* TASK PROMPT
Search the material for the string "part" and copy each line where it occurs.

* DATA SECTION

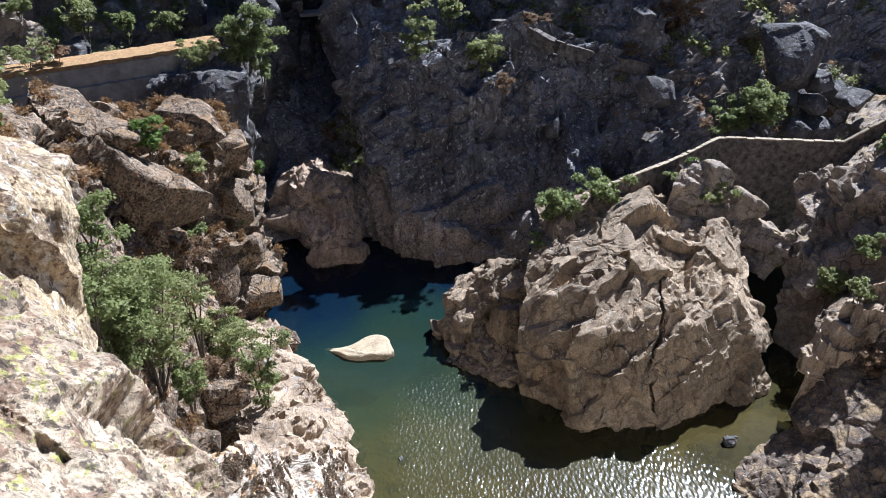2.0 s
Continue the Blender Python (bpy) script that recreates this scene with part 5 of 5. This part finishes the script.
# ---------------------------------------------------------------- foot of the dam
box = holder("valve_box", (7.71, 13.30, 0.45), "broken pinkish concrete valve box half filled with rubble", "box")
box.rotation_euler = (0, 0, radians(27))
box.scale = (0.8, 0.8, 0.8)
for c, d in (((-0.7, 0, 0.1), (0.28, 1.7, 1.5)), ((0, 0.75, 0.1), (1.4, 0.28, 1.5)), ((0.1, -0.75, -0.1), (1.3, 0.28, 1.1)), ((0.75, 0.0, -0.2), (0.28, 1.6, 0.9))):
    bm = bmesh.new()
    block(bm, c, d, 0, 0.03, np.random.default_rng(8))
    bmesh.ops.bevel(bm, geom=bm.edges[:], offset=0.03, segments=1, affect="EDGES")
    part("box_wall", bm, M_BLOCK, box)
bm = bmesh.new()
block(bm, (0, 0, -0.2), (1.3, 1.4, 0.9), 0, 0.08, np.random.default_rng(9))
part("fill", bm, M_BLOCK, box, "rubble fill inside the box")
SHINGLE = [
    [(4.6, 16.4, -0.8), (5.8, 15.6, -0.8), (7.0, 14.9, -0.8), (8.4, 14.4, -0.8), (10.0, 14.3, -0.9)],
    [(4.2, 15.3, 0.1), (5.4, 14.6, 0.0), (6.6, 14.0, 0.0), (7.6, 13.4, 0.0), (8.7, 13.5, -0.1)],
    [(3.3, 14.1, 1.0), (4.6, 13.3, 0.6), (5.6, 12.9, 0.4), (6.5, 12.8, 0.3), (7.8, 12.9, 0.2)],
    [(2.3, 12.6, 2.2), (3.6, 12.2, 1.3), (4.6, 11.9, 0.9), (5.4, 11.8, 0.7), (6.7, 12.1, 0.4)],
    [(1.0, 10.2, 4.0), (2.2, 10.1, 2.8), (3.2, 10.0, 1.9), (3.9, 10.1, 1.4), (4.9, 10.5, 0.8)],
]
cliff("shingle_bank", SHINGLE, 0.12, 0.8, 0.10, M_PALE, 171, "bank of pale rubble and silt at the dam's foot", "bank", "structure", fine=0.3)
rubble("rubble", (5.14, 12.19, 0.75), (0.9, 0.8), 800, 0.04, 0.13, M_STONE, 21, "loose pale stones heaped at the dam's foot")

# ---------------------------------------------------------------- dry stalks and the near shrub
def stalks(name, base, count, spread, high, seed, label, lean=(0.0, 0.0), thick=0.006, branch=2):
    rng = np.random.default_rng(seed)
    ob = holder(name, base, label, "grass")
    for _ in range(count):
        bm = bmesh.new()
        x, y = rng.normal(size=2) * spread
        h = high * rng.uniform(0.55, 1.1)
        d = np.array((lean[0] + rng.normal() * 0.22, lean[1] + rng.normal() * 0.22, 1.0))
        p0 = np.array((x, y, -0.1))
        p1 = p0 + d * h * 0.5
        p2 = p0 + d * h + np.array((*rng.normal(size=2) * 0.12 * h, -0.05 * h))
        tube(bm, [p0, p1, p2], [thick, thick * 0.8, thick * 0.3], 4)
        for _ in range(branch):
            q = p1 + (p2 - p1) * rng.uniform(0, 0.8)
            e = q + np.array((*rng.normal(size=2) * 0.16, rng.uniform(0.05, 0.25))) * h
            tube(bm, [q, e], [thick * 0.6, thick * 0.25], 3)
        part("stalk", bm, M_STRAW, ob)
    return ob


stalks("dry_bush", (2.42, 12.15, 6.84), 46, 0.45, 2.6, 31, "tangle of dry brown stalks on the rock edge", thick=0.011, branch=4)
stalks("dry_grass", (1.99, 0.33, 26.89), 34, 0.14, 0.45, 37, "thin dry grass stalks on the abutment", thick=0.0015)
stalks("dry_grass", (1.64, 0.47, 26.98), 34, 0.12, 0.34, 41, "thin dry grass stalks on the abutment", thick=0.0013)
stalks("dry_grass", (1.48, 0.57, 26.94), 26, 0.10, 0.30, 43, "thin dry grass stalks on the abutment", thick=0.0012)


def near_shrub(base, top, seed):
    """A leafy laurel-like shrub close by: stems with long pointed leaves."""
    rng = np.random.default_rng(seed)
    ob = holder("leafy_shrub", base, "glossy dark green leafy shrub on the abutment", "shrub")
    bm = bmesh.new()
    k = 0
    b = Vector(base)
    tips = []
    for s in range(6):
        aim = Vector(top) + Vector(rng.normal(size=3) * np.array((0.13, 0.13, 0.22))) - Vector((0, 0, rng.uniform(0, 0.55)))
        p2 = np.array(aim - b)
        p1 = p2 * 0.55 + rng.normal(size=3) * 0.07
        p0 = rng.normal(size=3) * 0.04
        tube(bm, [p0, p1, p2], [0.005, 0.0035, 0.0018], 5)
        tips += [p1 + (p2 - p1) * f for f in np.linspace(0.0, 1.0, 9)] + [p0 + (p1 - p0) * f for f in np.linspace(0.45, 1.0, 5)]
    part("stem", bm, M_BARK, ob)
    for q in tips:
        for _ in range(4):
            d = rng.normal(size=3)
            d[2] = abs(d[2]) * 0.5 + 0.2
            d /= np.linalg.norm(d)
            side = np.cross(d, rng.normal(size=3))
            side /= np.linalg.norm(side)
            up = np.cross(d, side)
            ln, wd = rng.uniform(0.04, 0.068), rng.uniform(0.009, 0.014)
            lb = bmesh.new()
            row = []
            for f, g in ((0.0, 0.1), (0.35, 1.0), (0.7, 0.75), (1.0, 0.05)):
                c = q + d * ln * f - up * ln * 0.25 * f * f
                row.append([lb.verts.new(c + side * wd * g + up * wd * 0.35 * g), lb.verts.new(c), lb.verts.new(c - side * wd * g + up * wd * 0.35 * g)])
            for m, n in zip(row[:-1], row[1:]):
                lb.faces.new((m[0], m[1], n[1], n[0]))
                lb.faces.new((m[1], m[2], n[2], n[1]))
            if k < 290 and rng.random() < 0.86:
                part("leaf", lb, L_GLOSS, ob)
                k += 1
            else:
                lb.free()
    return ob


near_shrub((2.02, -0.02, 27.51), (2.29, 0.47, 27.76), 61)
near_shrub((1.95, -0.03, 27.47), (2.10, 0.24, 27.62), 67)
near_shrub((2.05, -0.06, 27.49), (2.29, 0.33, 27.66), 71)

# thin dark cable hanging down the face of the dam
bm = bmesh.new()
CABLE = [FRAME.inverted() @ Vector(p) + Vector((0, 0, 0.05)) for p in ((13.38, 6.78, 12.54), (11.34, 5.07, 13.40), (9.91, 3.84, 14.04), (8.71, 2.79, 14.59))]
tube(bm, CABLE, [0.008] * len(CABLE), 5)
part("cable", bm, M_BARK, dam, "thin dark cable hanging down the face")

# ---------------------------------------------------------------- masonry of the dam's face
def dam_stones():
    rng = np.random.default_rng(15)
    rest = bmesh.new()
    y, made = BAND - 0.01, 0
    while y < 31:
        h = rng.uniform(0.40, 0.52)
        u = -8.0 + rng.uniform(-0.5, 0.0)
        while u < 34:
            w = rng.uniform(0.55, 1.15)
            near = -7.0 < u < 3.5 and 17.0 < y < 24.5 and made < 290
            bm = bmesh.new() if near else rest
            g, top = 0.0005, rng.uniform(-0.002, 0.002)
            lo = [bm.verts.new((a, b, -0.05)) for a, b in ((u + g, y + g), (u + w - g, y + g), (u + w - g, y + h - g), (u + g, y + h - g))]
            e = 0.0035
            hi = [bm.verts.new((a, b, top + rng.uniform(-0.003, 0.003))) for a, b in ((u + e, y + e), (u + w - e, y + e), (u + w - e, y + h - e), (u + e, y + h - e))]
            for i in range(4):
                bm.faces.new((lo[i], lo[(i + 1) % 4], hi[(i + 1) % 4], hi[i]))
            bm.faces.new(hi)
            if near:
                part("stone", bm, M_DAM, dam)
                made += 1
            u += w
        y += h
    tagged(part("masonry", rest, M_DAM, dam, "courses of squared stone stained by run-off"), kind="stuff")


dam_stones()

* COMPLETED EXERCISE
Continue the Blender Python (bpy) script that recreates this scene with part 5 of 5. This part finishes the script.
    part("box_wall", bm, M_BLOCK, box)
part("fill", bm, M_BLOCK, box, "rubble fill inside the box")
        part("stalk", bm, M_STRAW, ob)
    part("stem", bm, M_BARK, ob)
                part("leaf", lb, L_GLOSS, ob)
part("cable", bm, M_BARK, dam, "thin dark cable hanging down the face")
                part("stone", bm, M_DAM, dam)
    tagged(part("masonry", rest, M_DAM, dam, "courses of squared stone stained by run-off"), kind="stuff")